** Start **

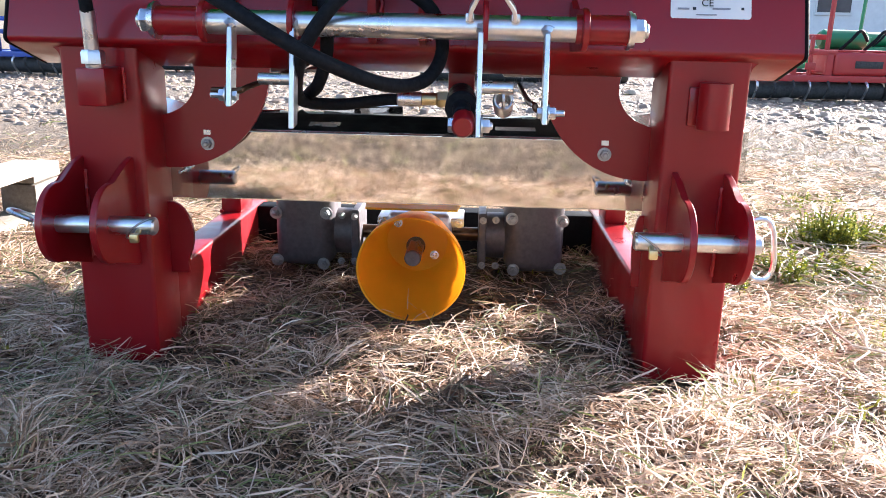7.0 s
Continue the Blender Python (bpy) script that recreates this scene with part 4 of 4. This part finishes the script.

** End **
** Start **

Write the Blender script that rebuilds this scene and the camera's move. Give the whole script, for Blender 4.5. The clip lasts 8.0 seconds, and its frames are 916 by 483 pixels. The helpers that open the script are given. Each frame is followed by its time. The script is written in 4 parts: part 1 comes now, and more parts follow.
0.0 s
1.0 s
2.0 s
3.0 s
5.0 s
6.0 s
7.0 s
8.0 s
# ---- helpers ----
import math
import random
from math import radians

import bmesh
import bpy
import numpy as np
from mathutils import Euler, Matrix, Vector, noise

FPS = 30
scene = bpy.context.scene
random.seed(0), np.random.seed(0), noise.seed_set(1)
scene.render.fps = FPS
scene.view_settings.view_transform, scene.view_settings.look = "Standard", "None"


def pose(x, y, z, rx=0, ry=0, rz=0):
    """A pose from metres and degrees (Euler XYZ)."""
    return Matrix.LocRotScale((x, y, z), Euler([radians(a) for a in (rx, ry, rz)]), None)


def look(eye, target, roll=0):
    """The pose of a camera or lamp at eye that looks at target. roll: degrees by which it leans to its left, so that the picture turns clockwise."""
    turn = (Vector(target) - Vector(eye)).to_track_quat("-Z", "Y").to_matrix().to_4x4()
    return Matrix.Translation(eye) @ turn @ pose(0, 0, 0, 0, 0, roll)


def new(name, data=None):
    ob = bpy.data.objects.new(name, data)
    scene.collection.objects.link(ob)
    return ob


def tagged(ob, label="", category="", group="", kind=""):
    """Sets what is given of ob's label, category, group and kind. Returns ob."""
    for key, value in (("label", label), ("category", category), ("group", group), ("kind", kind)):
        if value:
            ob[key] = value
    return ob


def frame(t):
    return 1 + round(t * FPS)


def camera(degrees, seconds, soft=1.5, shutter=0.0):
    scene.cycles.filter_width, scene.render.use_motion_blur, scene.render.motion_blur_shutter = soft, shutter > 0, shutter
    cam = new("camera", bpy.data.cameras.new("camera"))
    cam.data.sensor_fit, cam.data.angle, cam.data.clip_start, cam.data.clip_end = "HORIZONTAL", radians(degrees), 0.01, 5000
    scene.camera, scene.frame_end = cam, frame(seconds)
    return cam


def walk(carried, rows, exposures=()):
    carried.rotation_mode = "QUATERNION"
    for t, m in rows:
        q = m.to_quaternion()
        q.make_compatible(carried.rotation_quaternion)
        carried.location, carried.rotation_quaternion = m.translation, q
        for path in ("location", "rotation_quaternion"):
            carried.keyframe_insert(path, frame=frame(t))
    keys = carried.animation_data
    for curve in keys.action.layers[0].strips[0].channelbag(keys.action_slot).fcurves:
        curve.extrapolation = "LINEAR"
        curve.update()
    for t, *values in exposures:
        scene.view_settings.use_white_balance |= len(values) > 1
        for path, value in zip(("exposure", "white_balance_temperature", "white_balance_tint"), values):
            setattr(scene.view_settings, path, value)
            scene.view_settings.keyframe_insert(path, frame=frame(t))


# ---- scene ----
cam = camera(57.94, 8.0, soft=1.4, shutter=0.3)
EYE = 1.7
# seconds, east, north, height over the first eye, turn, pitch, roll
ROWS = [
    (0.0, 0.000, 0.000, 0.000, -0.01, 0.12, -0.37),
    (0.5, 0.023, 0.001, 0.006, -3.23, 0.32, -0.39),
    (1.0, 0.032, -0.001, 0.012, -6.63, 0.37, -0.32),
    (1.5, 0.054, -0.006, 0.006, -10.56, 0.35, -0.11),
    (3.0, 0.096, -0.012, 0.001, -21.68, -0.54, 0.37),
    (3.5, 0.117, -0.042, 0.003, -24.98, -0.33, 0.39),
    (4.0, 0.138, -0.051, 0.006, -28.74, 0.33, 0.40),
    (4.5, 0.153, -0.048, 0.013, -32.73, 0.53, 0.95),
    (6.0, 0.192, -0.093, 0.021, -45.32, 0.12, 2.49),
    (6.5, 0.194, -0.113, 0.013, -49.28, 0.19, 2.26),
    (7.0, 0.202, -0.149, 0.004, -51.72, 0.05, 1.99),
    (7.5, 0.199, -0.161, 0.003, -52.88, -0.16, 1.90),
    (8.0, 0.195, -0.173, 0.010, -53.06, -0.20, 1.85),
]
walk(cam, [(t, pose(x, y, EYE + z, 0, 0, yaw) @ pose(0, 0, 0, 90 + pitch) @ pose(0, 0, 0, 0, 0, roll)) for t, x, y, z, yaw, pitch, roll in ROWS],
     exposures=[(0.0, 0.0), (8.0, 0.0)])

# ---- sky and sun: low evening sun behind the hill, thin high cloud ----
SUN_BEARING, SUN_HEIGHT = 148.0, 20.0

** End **

▶ [DIRECTION]: Of the lines above, retype only those from the line containing "for path, value" through the line containing "scene.view_settings.keyframe_insert(path, frame=frame(t))", including both, exactly.

▶ [OUTPUT OF THE TASK]:
        for path, value in zip(("exposure", "white_balance_temperature", "white_balance_tint"), values):
            setattr(scene.view_settings, path, value)
            scene.view_settings.keyframe_insert(path, frame=frame(t))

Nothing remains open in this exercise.